As more bodies were pulled out of shallow graves following Monday’s election-linked killings in the lawless south of the country, Arroyo insisted she was committed to tracking down those responsible.

“This is a supreme act of inhumanity that is a blight on our nation,” presidential spokesman Cerge Remonde said on the ABS CBN television network.

“The president has vowed that the perpetrators will not find the way to escape justice.”

Police earlier said the top suspect in the massacre was Andal Ampatuan Jnr, a member of Arroyo’s ruling coalition and the son of a powerful regional politician who has helped secure votes for the president in previous elections.

“According to the initial reports, those who were abducted and murdered at Saniag were initially stopped by a group led by the mayor of Datu Unsay,” national police spokesman Chief Superintendent Leonardo Espina said.

Ampatuan Jnr is the mayor of Datu Unsay and his father of the same name is the governor of Maguindanao province, a lawless part of the strife-torn Mindanao island where the massacre took place.

However, two days after the massacre, authorities indicated an arrest of Ampatuan Jnr was not imminent.

Speaking on DZMM radio, Espina said investigators still needed to speak with witnesses before they could secure a court order for the arrest of the suspects.

Asked if Ampatuan Jnr would be arrested, Remonde replied: “I will not telegraph our punches”.

But he said Arroyo had delivered a message to the Ampatuan clan, which has its own private army, not to obstruct the police investigation.

The massacre occurred after about 100 Ampatuan gunmen allegedly abducted a convoy of aides and relatives of a rival Maguindanao politician, Esmael Mangudadatu, plus a group of journalists.

The victims were abducted as they were travelling in a six-vehicle convoy to nominate Mangudadatu as the opposition candidate for governor in next year’s elections. He was not in the convoy.

They were shot a short time later at close range, some with their hands tied behind their backs, and dumped or buried in shallow graves on a remote farming road close to a town bearing the Ampatuan name.

The death toll rose from 46 to 52 after six more bodies were pulled out of the graves on Wednesday, according to police.

The victims included at least 13 local journalists who had been intending to report on Mangudadatu’s governorship nomination, making Monday’s killings the deadliest single attack on the media in history.

Ampatuan Snr had been grooming his son to take over as governor of Maguindanao province, and the victims’ relatives have alleged the Ampatuans organised the murders so that Mangudadatu would not run for governor.

Arroyo on Tuesday declared a state of emergency in Maguindanao and neighbouring Cotabato city, a stronghold of the Ampatuans, amid fears the killings could trigger a clan war.

But instead of ordering tough action against her allies, she sent a special envoy, Jesus Dureza, to the Ampatuan camp on Tuesday to get the clan to pledge its cooperation in an investigation.

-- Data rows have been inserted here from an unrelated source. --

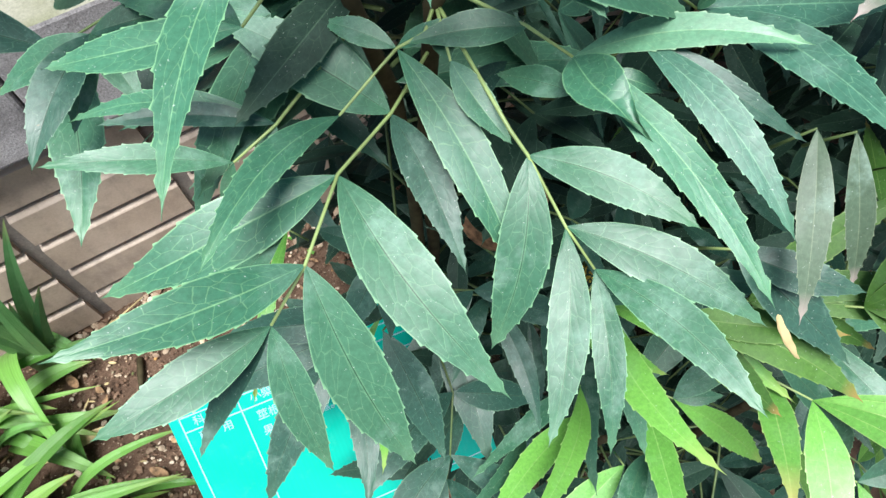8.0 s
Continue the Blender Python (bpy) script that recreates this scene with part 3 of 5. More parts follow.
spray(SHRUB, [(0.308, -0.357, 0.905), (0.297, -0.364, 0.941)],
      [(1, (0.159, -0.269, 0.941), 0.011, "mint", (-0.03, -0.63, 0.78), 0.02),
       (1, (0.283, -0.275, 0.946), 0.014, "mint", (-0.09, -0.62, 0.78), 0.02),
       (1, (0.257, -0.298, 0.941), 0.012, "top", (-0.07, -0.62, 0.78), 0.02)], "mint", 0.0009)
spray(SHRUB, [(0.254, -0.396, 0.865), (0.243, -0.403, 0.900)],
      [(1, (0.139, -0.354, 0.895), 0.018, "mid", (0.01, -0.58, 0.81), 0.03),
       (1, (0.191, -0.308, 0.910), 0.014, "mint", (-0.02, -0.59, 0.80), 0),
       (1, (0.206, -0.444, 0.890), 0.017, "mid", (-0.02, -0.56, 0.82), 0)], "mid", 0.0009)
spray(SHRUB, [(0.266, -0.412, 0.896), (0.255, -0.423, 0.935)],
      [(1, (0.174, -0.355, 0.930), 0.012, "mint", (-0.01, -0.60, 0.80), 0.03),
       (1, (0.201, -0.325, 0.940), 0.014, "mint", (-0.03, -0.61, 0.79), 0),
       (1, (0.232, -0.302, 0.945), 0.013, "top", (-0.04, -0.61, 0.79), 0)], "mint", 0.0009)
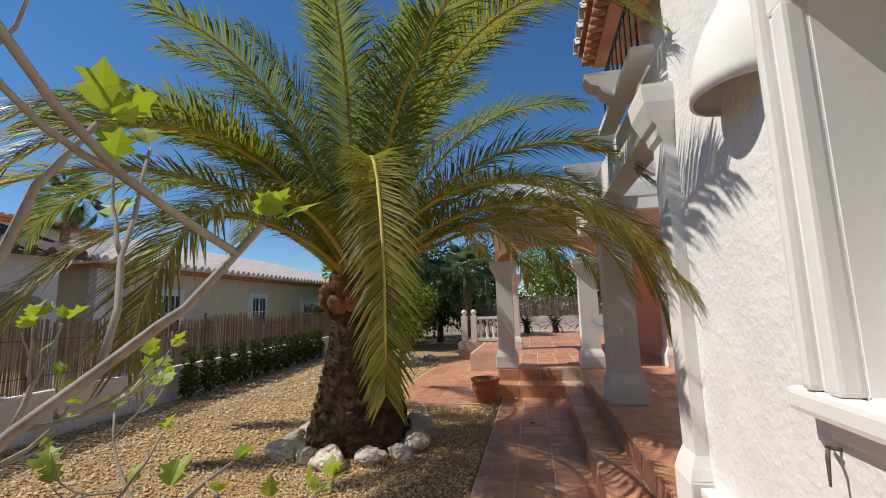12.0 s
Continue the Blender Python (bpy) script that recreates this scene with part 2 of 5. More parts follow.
def soup(name, verts, faces, mat, parent=None, label="", smooth=False):
    me = bpy.data.meshes.new(name)
    me.from_pydata(verts, [], faces)
    if smooth:
        for p in me.polygons:
            p.use_smooth = True
    me.materials.append(mat)
    me.update()
    ob = new(name, me)
    if parent:
        ob.parent = parent
    if label:
        ob["label"] = label
    return ob


def thing(name, label, category, at=(0, 0, 0), group="", kind="", rz=0.0):
    ob = new(name)
    ob.matrix_world = pose(*at, 0, 0, rz)
    return tagged(ob, label, category, group, kind)


def box(bm, lo, hi, bevel=0.0):
    vs = [bm.verts.new((x, y, z)) for x in (lo[0], hi[0]) for y in (lo[1], hi[1]) for z in (lo[2], hi[2])]
    fs = [bm.faces.new([vs[i] for i in f]) for f in ((0, 1, 3, 2), (4, 6, 7, 5), (0, 4, 5, 1), (2, 3, 7, 6), (0, 2, 6, 4), (1, 5, 7, 3))]
    if bevel:
        es = list({e for f in fs for e in f.edges})
        bmesh.ops.bevel(bm, geom=es, offset=bevel, segments=2, affect="EDGES", profile=0.6)


def boxpart(name, lo, hi, mat, parent=None, label="", bevel=0.006):
    bm = bmesh.new()
    box(bm, lo, hi, bevel)
    return part(name, bm, mat, parent, label)


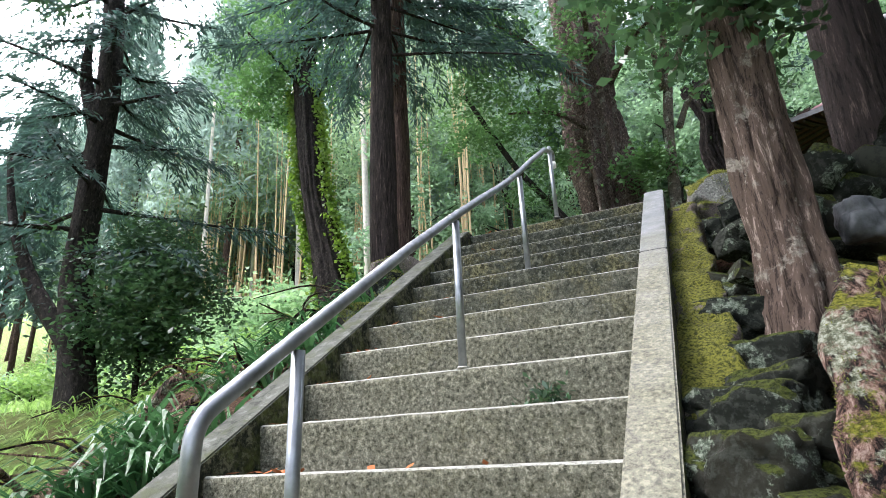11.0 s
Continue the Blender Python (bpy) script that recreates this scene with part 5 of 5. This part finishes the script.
spots += [(-4.5 - 4 * rs.random(), 4 + 4 * rs.random()) for _ in range(14)] + [(-3.2 - 5.5 * rs.random(), 20 + 6 * rs.random()) for _ in range(36)] + [(5 + 5 * rs.random(), 11 + 4.5 * rs.random()) for _ in range(24)]
spots += [(-7.2 - 1.6 * rs.random(), 10.0 + 2.6 * rs.random()) for _ in range(4)]
scatter(shrubs[1:3] + shrubs[:1] + shrubs[3:], [p for p in spots if (p not in spots[:95] or p[0] >= -10.5) and not (-11 < p[0] < 0 and 8 < p[1] < 17)], rs, 0.45, 1.0, 0.0)
pale = [stock_shrub(67, L_PALE_HAZED, "pale green low shrub in the open clearing, its leaves lightened for haze", 0.8, 0.13, 1000), stock_shrub(68, L_GRASS, "fresh green low shrub in the open clearing", 0.7, 0.12, 1000)]
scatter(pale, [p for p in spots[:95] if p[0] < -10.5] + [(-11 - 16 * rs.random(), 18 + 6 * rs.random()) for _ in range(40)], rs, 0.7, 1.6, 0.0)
scatter([stock_shrub(69, L_PALE_HAZED, "tall pale green shrub before the bamboo grove, its leaves lightened for haze", 0.9, 0.14, 1300)], [(-11.5 - 14 * rs.random(), 22.5 + 4 * rs.random()) for _ in range(34)], rs, 1.5, 2.4, 0.0)


def blades(spots, count, length, width, rn):
    """Arching strap leaves: three quads each."""
    out = []
    for x, y in spots:
        z = hz(x, y)
        for _ in range(count):
            a, ln, w = rn.uniform(0, 6.28), length * rn.uniform(0.6, 1.2), width * rn.uniform(0.7, 1.2)
            d = np.array([math.cos(a), math.sin(a), 0])
            s = np.array([-d[1], d[0], 0]) * w / 2
            p0 = np.array([x, y, z - 0.02]) + d * rn.uniform(0, 0.05)
            lift = rn.uniform(0.5, 1.1)
            pts = [p0, p0 + d * ln * 0.25 + [0, 0, ln * 0.45 * lift], p0 + d * ln * 0.6 + [0, 0, ln * 0.6 * lift], p0 + d * ln * 1.0 + [0, 0, ln * 0.35 * lift]]
            ws = [0.6, 1.0, 0.8, 0.05]
            for i in range(3):
                out.append([pts[i] - s * ws[i], pts[i] + s * ws[i], pts[i + 1] + s * ws[i + 1], pts[i + 1] - s * ws[i + 1]])
    return np.array(out)


rn = np.random.default_rng(8)
strap = [(-3.5 - 0.9 * rs.random() ** 1.5, 7.4 + 4.2 * rs.random()) for _ in range(110)] + [(-2.9 - 1.6 * rs.random(), 5.4 + 2.4 * rs.random()) for _ in range(70)]
ob = new("strap_leaf_plants", quads_mesh("strap_leaf_plants", blades(strap, 13, 0.4, 0.028, rn), L_BLADE))
tagged(ob, "dense arching strap-leaved plants beside the stair wall", "plants", kind="stuff")
strap = [(-1.05 - 1.3 * rs.random(), 3.25 + 1.0 * rs.random()) for _ in range(75)]
ob = new("strap_leaf_plants", quads_mesh("strap_leaf_plants", blades(strap, 11, 0.75, 0.05, rn), L_BLADE))
tagged(ob, "upright strap-leaved plants behind the low wall", "plants", kind="stuff")
grassy = [p for p in ((-4.5 - 16 * rs.random(), 8 + 16 * rs.random()) for _ in range(3000)) if p[0] < -7 or p[1] > 15] + [(-2 + 7 * rs.random(), 22.5 + 9 * rs.random()) for _ in range(1400)]
ob = new("grass", quads_mesh("grass", blades(grassy, 6, 0.35, 0.02, rn), L_GRASS))
tagged(ob, "bright green grass and weeds in the clearing", "grass", kind="stuff")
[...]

The ruling coalition’s candidate for next year’s presidential election, ex-defence secretary Gilberto Teodoro, backed calls for the immediate arrest and prosecution of the suspects.

“This is a test case. The government should be decisive in going against this group, to arrest the perpetrators no matter who they are, whether they are political allies or not,” he said.

The Philippine Commission on Human Rights chairwoman, Leila De Lima, also called for immediate action by the president.

“I am appealing to President Gloria Arroyo to show political will, for her to show to the public that the investigation by the government is serious,” she told AFP.